Aaron Cordova's Blog

Cloud Failures

cloud failures

Recently there has been a spate of high profile failures related to cloud technology. GMail was down for 100 minutes, and Microsoft's Danger lost a bunch of (mobile device) Sidekick users' information. While some people are taking these as a sign that either cloud technology is immature, or that cloud will never work, a closer inspection reveals that this may not be the case.

One of the core tenets of cloud technology is that applications should be distributed and single points of failure should be eliminated. Increasing independence of the individual components of a system reduces the chance of catastrophic failure - if the system is also designed to handle a constant fraction of machines going down. Google's MapReduce framework is designed this way - a number of machines can fail and the application automatically reassigns work portions to other machines.

What happened in the GMail and Microsoft failures is revealing. In Google's case, engineers were performing upgrades to routers, which meant taking a fraction of them offline, leaving the remaining routers to handle all the traffic. They underestimated the load and individual routers began to have a lot of traffic. All this would have been fine if it weren't for a flaw in the routers' programming that stipulated that a router under heavy load notify others to send less traffic its way. When one router did this, the others become more loaded, sent out messages to reduce traffic, and so on, leading to a cascading failure.

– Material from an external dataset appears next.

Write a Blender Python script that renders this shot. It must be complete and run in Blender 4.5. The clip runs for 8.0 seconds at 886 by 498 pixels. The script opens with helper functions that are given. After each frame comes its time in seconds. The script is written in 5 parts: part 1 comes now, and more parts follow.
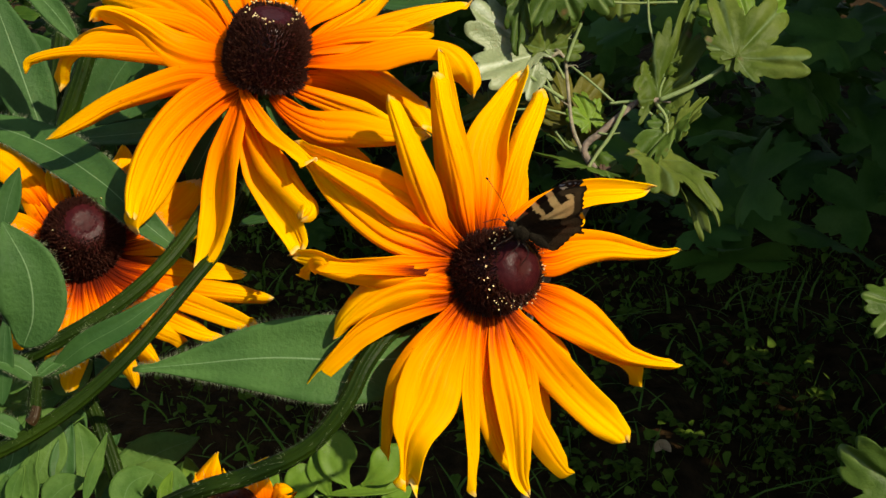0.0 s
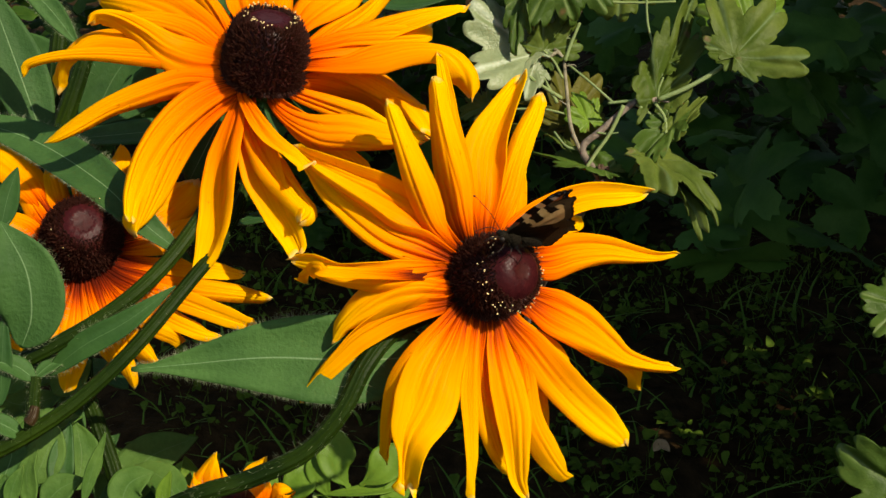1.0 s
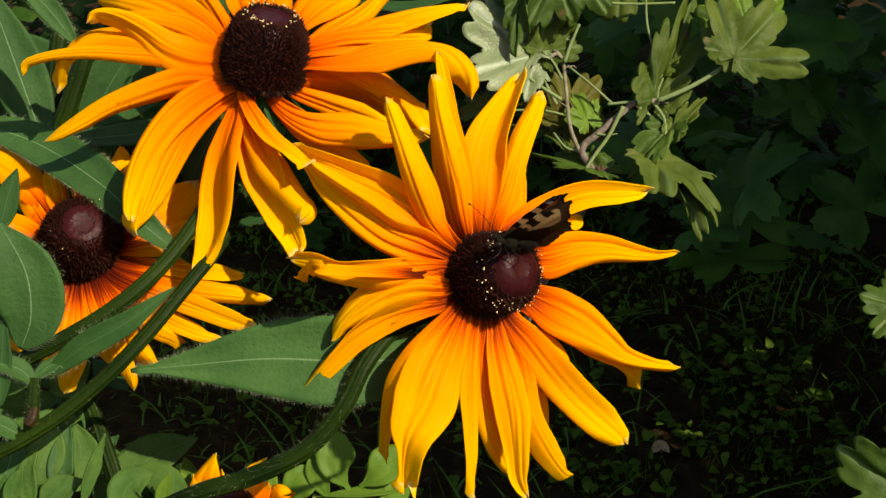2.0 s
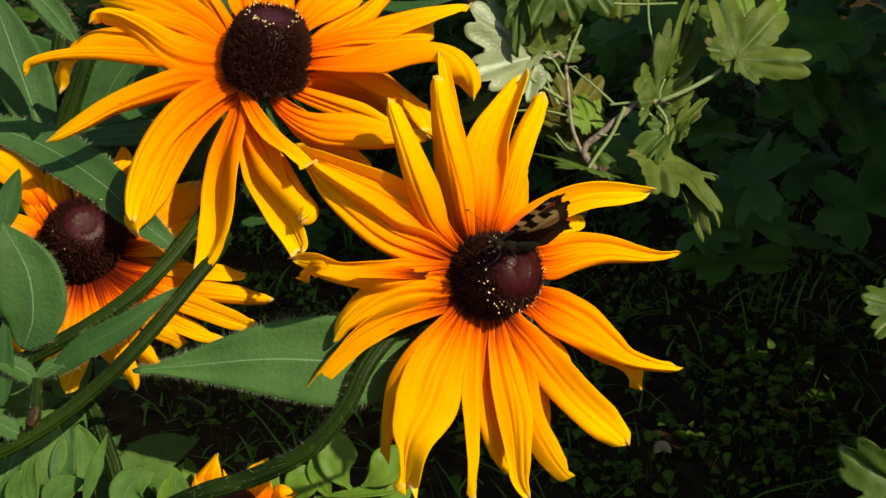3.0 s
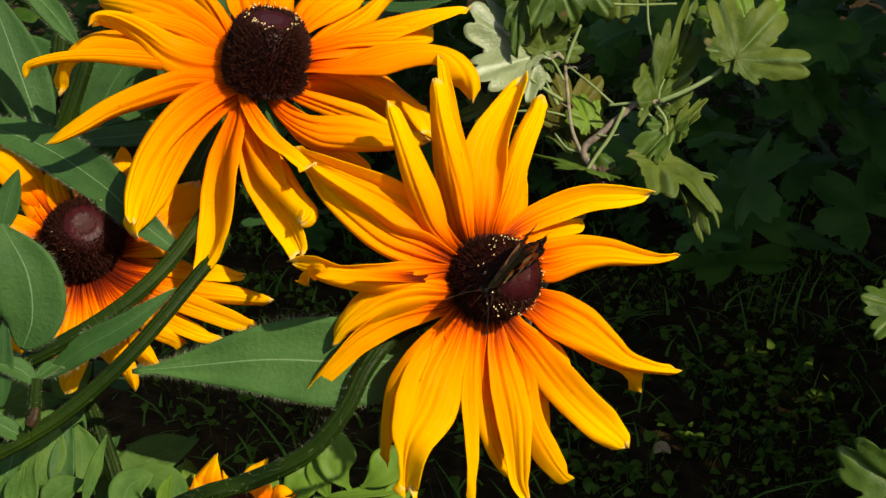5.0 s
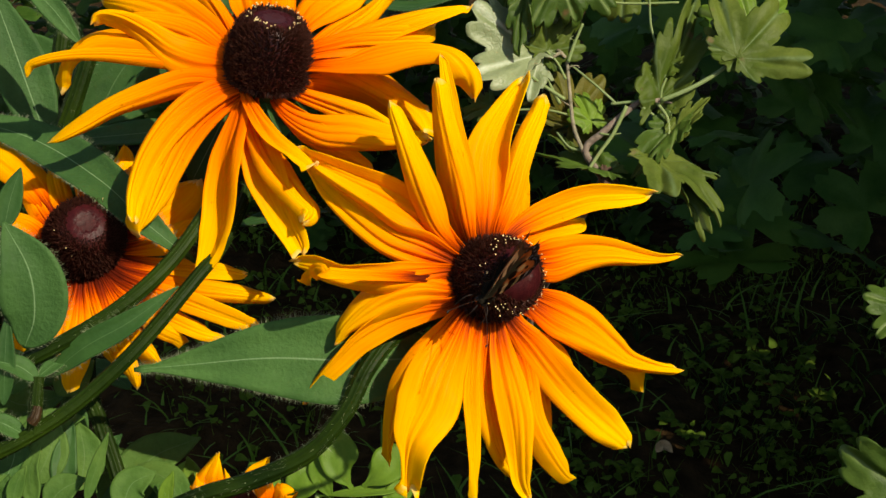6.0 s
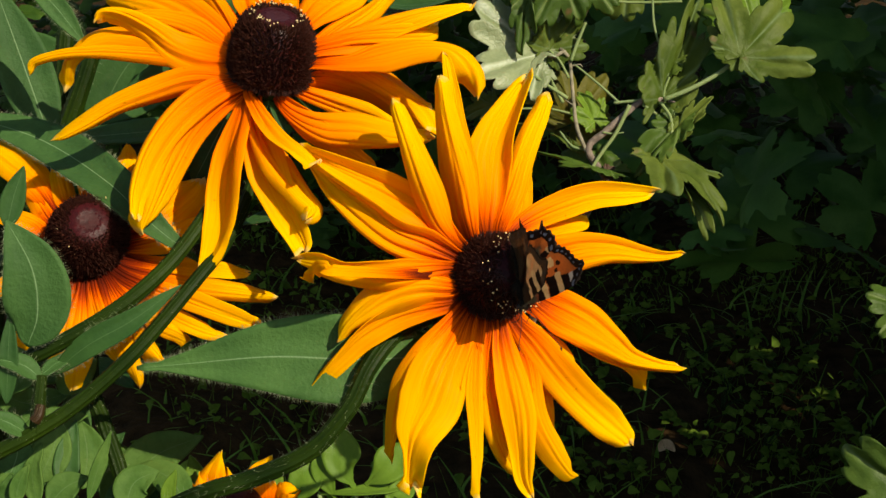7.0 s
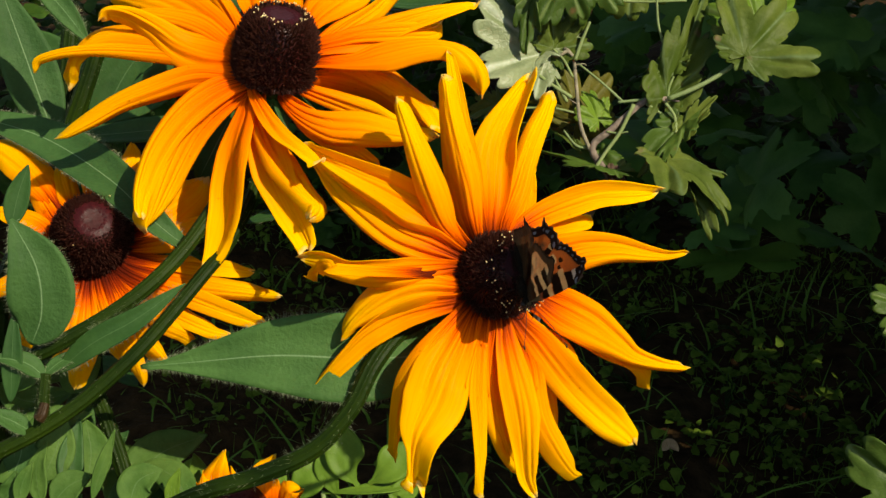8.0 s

In Microsoft's case, the prevailing story is that "Microsoft's engineers attempted to perform a SAN transition that failed without any contingency plans in place." Okay. Number one - SANS and cloud don't make a whole lot of sense in the first place. The I/O isn't distributed, and SANS are expensive. One can get the same storage with more independence for much less - but you have to run software that is designed for distributed architectures. Number two - engineers had no contingency plan and when their primary system failed that was it.

So in these examples, the failures involved engineers taking the initiative to change the architecture, which they have to do from time to time to grow, and another tenet of cloud technology is being able to grow the architecture while it is online. But this is not the same as the architecture failing one day because of a traffic spike or hardware failure, which these architectures handle well. The second feature of these failures is that contingency plans were insufficient or the engineers failed to plan. In Google's case, it was specifically the failure of the router software to adhere to cloud tech principles that caused the cascading failure.

In sum, not all clouds are created equal. If you're going to go with a cloud provider, investigate whether they're really using cloud technology made up of highly distributed and independent components, or whether they've simply slapped the cloud label on the same old stuff. Unfortunately, however, it will probably be a while before someone develops an architecture that is resistant to system engineers' mistakes, or in some cases, gross neglect.